The Science Behind the Arc
The most common visual representation of welding is the electric arc, a brilliant blue-white spark that bridges the gap between the electrode and the workpiece. This arc is essentially a column of electrically charged gas, known as plasma, that conducts electricity with extremely high resistance. When a circuit is completed by touching the electrode to the metal and then pulling it slightly apart, the air in the gap becomes ionized. This ionization allows electrons to flow violently across the gap, colliding with gas molecules and generating temperatures that can exceed 6,500 degrees Celsius, effectively melting the metal.

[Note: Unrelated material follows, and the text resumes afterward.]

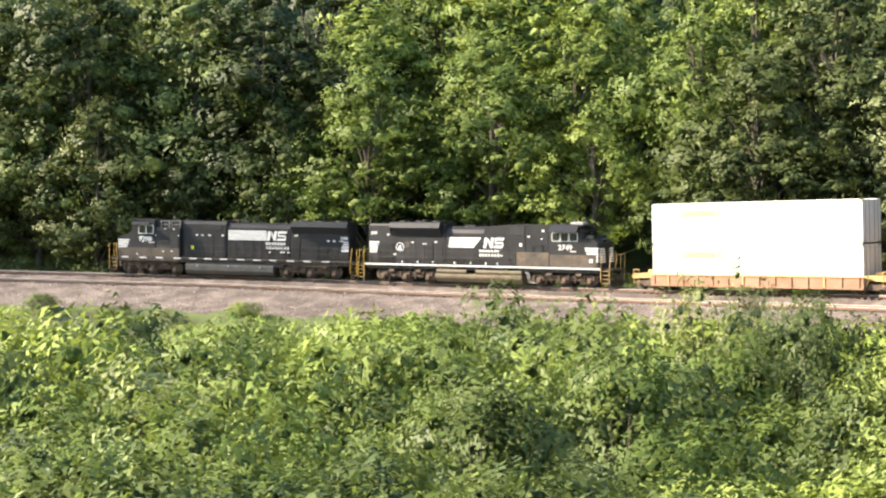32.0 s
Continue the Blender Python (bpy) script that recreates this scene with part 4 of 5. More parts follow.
def ballast_bed():
    arcs, ds = np.arange(-138, 358, 0.7), np.concatenate([np.linspace(-20.5, -6.6, 20), np.linspace(-6.0, 4.6, 18)])
    rng = np.random.default_rng(3)
    verts = []
    for a in arcs:
        foot = float(bank_foot(a)[0])
        for d in ds:
            d = max(d, -foot - 0.9)
            x, y, z, _ = on_track(a, -d)
            up = float(bank(a, np.array(d))) + float(fall(a, -d)) - 0.35 * max(0, -d - foot) - (0.35 if d > 4.4 else 0)
            verts.append((x, y, z + up + rng.normal() * 0.03))
    n = len(ds)
    i = (np.arange(len(arcs) - 1)[:, None] * n + np.arange(n - 1)).ravel()
    ob = put("ballast", mesh_of("ballast", verts, np.stack([i, i + n, i + n + 1, i + 1], 1)), BALLAST)
    tagged(ob, "pinkish grey crushed-stone ballast under the tracks", "ballast", kind="structure")


def track(aside, label, nearest):
    ob = tagged(new("railway_track"), label, "railway track", kind="structure")
    arcs = np.arange(-138, 356, 2.0)
    foot = [(-0.07, -0.17), (0.07, -0.17), (0.07, -0.145), (0.012, -0.13), (0.012, -0.05), (0.035, -0.035), (0.035, -0.006), (-0.035, -0.006), (-0.035, -0.035), (-0.012, -0.05), (-0.012, -0.13), (-0.07, -0.145)]
    head = [(-0.045, -0.028), (0.045, -0.028), (0.04, 0.004), (-0.04, 0.004)]
    for s in (-0.7525, 0.7525):
        rail = put("rail", sweep("rail", foot, arcs, aside + s), RAIL_RUST, ob)
        put("rail_head", sweep("rail_head", head, arcs, aside + s), RAIL_TOP, rail)
    bm = boxes((-0.115, 0.115, -1.3, 1.3, -0.34, -0.172), bevel=0.012)
    tie = bpy.data.meshes.new("tie")
    bm.to_mesh(tie)
    bm.free()
    tie.materials.append(TIE_WOOD)
    rest_v, rest_f = [], []
    cube = np.array([(x, y, z) for x in (-0.115, 0.115) for y in (-1.3, 1.3) for z in (-0.34, -0.172)])
    quads = np.array([(0, 1, 3, 2), (4, 6, 7, 5), (0, 4, 5, 1), (2, 3, 7, 6), (1, 5, 7, 3)])
    rng = np.random.default_rng(8)
    for k, a in enumerate(np.arange(-135, 350, 0.54)):
        x, y, z, h = on_track(a, aside + rng.normal() * 0.03)
        h += rng.normal() * 0.012
        if nearest[0] < a < nearest[1]:
            put("tie", tie, None, ob, Matrix.Translation((x, y, z)) @ Matrix.Rotation(h, 4, "Z") @ Matrix.Rotation(-math.atan(CANT), 4, "X"))
        else:
            c, s = math.cos(h), math.sin(h)
            rest_f.append(quads + 8 * len(rest_v))
            rest_v.append(np.stack([cube[:, 0] * c - cube[:, 1] * s + x, cube[:, 0] * s + cube[:, 1] * c + y, cube[:, 2] + z - CANT * cube[:, 1]], 1))
    tagged(put("ties", mesh_of("ties", np.concatenate(rest_v), np.concatenate(rest_f), False), TIE_WOOD, ob), kind="stuff")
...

Components of the Electrical Circuit
Every welding machine manages this arc through a carefully balanced electrical circuit consisting of three primary components: the power source, the electrode, and the ground clamp. The power source provides the voltage and current necessary to initiate and sustain the arc. The electrode, which often contains a specific alloy core, acts as the filler material that melts and joins the base metals. Finally, the ground clamp completes the circuit by returning the electricity to the machine, ensuring a stable and consistent flow of energy to prevent the arc from flickering or extinguishing.
Variations in Technology
While the basic principle remains the same, modern welding machines utilize different technologies to achieve specific results. Some devices rely on transformers to step down high-voltage wall electricity into a high-current, low-voltage output suitable for sticking with coated rods. Others employ inverter technology, which first converts AC power into DC, processes it through high-frequency switching, and then converts it back to AC or DC at the desired voltage and current. This inversion process allows for more precise control, lighter weight, and significantly improved energy efficiency compared to traditional transformer-based units.
Shielding the Melt
Perhaps one of the most critical aspects of how a welding machine works is its ability to protect the molten metal from atmospheric contamination. Air contains oxygen and nitrogen, which can cause the weld to become brittle and porous as it cools. To combat this, welding machines utilize a shielding medium—this can be a flux coating on the electrode that burns away to create a protective gas, or an external flow of inert gas like argon or carbon dioxide expelled from a torch. This controlled environment ensures that the impurities are kept out, allowing the metal to cool with the desired mechanical properties.
The Role of Heat Control
Successfully joining metal requires managing heat input with precision. Too little heat results in a cold, weak bond known as a cold weld, while too much heat can warp the metal or create excessive spatter. Modern welding machines are equipped with sophisticated controls that allow the operator to adjust the amperage, voltage, and wire feed speed. This fine-tuning capability enables the machine to adapt to different metal thicknesses and types, ensuring that the heat is concentrated exactly where it is needed to create a clean, strong fusion without damaging the surrounding area.